Thomas Edmund Byng, 8th Earl of Strafford (26 September 1936 – 12 November 2016) was a British peer, a member of the House of Lords from 1984 until 1999.

The son of the 7th Earl by his first wife, Maria Magdalena Elizabeth Cloete, he
was educated at Eton College and Clare College, Cambridge, then was commissioned as a Lieutenant into the Royal Sussex Regiment.

He married firstly, on 2 August 1963, Jennifer Mary Denise May, daughter of William Morrison May MP, and they had two sons and two daughters, the elder of whom is Lady Georgia Byng. They were divorced in 1981 and on 30 May 1981 he married secondly Julia Mary Howard, the daughter of Sir Dennis Pilcher, formerly married to Derek Howard.

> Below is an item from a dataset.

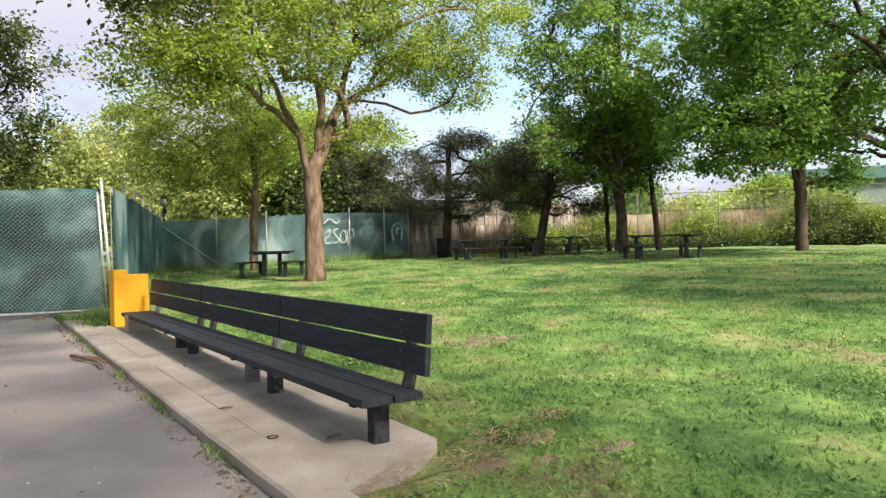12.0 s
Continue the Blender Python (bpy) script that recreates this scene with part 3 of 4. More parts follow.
tree("many_stemmed_tree", "dark leafy tree with several stems behind the plane tree", 16,
     [[on(-9.4, 37.5, -0.1), (-9.4, 37.5, 1.8), (-9.2, 37.5, 4), (-9.4, 37.5, 6.5)], [(-9.4, 37.5, 1.6), (-8.2, 37.4, 3.6), (-7.6, 37.4, 5.6)], [(-9.4, 37.5, 1.7), (-10.8, 37.4, 3.2), (-12, 37.2, 5.4)], [(-9.4, 37.5, 1.5), (-11.2, 37.4, 2.6), (-12.4, 37.2, 3.2)]],
     [((-10.6, 37.2, 6.2), (4.2, 2.6, 2.4), 3), ((-12.4, 36.8, 4.6), (2.2, 1.6, 1.4), 1)],
     260, LEAF_DARK, DARK_BARK, 0.24, thick=0.1, per=50, spread=0.2, size=0.17, flare=0.1, hollow=0.1, gap=0.42, floor_z=3.2, big=0.07)
# bare pinkish tree and young feathery conifer beside the far fence
tree("bare_tree", "bare tree with pale pinkish branches and few buds", 17,
     [[on(-26.2, 50, -0.1), (-26.2, 50, 2), (-26.5, 50, 3.6), (-27, 50, 6), (-27.5, 50, 8)], [(-26.2, 50, 3.2), (-25, 50, 4.8), (-23.4, 50, 6), (-21.6, 50, 6.8)], [(-26.3, 50, 3.4), (-26, 50, 5.6), (-25.2, 50, 8)], [(-26.3, 50, 3.4), (-28, 50, 5), (-30, 50, 6)]],
     [((-25.6, 50, 6.6), (5.6, 3.5, 2.6), 3), ((-22.5, 50, 5.8), (2.2, 2, 1.2), 1)], 240, LEAF_PLANE, PALE_BARK, 0.22, tip=0.012, per=6, spread=0.3, size=0.10, flare=0.1, hollow=0.0, gap=0.3, floor_z=3.0, big=0.07)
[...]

He succeeded as Earl of Strafford, Viscount Enfield, and Baron Strafford of Harmondsworth, on 4 March 1984.

Strafford's younger son, the publisher Jamie Byng, has described his childhood in Abbots Worthy, Hampshire, living in a large but dilapidated house which the family could barely afford to live in. Strafford worked as a gardener at a local nursery and later became a river-keeper on the River Itchen. He was "as un-earl-like a person as you could imagine".

Strafford was succeeded by his elder son, William Robert Byng, Viscount Enfield.